* **DATA ROWS**:
* * * *

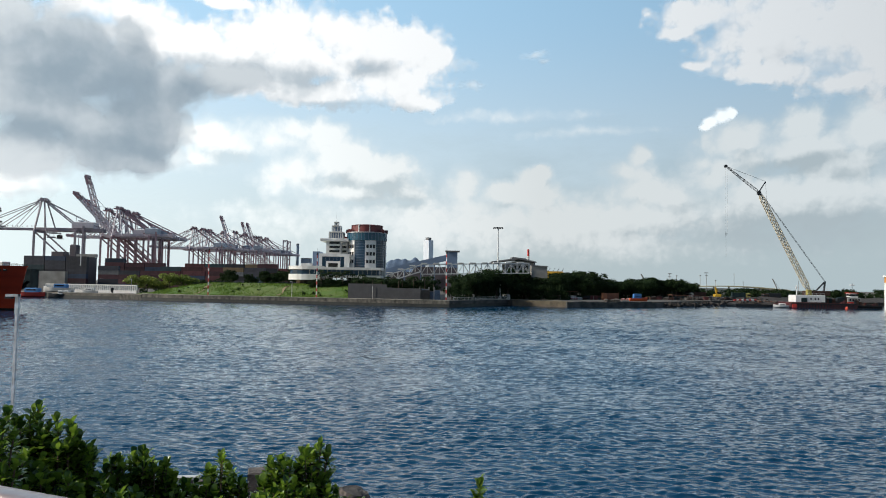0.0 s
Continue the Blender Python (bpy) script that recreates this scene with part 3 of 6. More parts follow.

* * * *

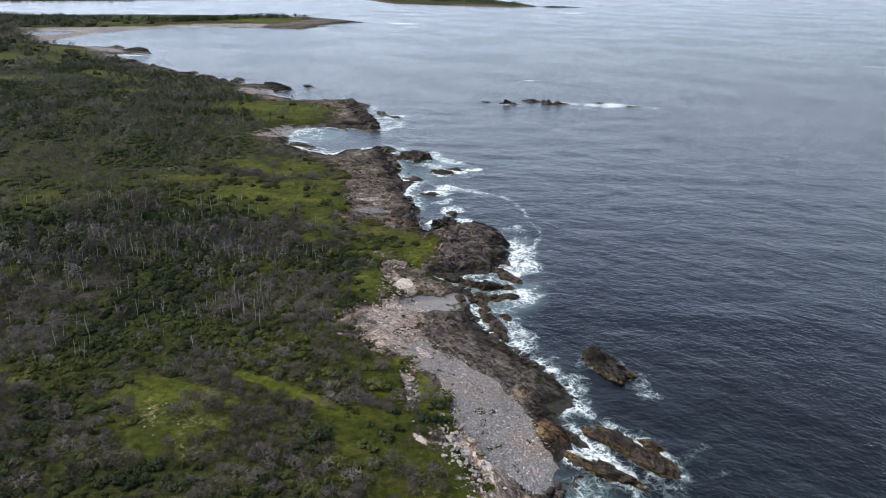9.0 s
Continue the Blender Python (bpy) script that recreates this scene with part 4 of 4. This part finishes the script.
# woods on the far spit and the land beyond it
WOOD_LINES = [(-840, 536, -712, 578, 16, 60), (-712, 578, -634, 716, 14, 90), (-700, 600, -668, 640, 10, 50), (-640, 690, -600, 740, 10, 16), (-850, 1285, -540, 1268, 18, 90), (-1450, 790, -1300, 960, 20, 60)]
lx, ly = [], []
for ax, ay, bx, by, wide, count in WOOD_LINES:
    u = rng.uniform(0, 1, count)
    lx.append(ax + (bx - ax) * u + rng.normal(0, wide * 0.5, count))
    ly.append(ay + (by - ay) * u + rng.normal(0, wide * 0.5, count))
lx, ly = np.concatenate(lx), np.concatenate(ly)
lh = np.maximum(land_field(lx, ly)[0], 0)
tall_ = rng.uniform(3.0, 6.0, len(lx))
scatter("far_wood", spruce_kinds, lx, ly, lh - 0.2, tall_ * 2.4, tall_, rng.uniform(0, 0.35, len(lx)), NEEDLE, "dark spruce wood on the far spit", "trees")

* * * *

* **WHAT YOU SHOULD DO**: In the records above, locate every line with the string "scene" and copy it.

* **EXERCISE SOLUTION**:
Continue the Blender Python (bpy) script that recreates this scene with part 3 of 6. More parts follow.
Continue the Blender Python (bpy) script that recreates this scene with part 4 of 4. This part finishes the script.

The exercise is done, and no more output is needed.